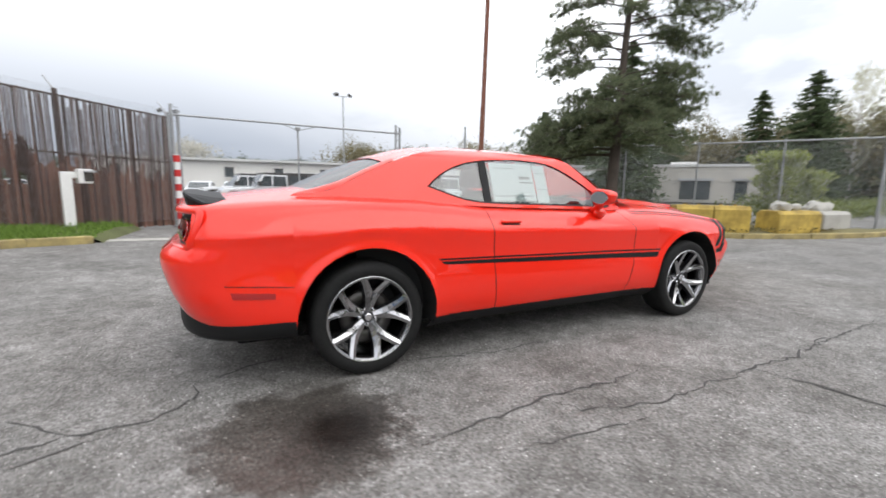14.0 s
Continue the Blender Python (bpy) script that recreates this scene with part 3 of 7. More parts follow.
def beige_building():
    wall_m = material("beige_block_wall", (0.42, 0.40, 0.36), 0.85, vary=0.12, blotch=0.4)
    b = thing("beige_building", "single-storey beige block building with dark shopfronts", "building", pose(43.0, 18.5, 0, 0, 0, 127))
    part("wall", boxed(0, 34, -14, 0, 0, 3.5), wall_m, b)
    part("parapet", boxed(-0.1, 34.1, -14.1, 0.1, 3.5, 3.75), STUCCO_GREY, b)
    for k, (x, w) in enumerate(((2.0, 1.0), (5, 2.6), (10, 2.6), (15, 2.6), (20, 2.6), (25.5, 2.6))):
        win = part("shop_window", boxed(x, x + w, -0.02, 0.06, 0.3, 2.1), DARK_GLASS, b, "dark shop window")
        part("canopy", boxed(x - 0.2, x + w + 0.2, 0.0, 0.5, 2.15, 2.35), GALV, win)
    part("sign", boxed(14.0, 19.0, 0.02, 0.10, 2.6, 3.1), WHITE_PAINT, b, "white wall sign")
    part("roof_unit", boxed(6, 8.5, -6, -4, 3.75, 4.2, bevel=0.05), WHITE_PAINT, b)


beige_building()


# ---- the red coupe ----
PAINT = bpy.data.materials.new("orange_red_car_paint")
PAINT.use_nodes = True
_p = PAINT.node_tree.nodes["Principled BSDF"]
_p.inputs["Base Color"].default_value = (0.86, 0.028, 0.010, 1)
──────
→ **DIRECTIONS**:
Copy out all the data exactly; skip the pictures.

→ **COMPLETE OUTPUT**:
14.0 s
Continue the Blender Python (bpy) script that recreates this scene with part 3 of 7. More parts follow.
def beige_building():
    wall_m = material("beige_block_wall", (0.42, 0.40, 0.36), 0.85, vary=0.12, blotch=0.4)
    b = thing("beige_building", "single-storey beige block building with dark shopfronts", "building", pose(43.0, 18.5, 0, 0, 0, 127))
    part("wall", boxed(0, 34, -14, 0, 0, 3.5), wall_m, b)
    part("parapet", boxed(-0.1, 34.1, -14.1, 0.1, 3.5, 3.75), STUCCO_GREY, b)
    for k, (x, w) in enumerate(((2.0, 1.0), (5, 2.6), (10, 2.6), (15, 2.6), (20, 2.6), (25.5, 2.6))):
        win = part("shop_window", boxed(x, x + w, -0.02, 0.06, 0.3, 2.1), DARK_GLASS, b, "dark shop window")
        part("canopy", boxed(x - 0.2, x + w + 0.2, 0.0, 0.5, 2.15, 2.35), GALV, win)
    part("sign", boxed(14.0, 19.0, 0.02, 0.10, 2.6, 3.1), WHITE_PAINT, b, "white wall sign")
    part("roof_unit", boxed(6, 8.5, -6, -4, 3.75, 4.2, bevel=0.05), WHITE_PAINT, b)


beige_building()


# ---- the red coupe ----
PAINT = bpy.data.materials.new("orange_red_car_paint")
PAINT.use_nodes = True
_p = PAINT.node_tree.nodes["Principled BSDF"]
_p.inputs["Base Color"].default_value = (0.86, 0.028, 0.010, 1)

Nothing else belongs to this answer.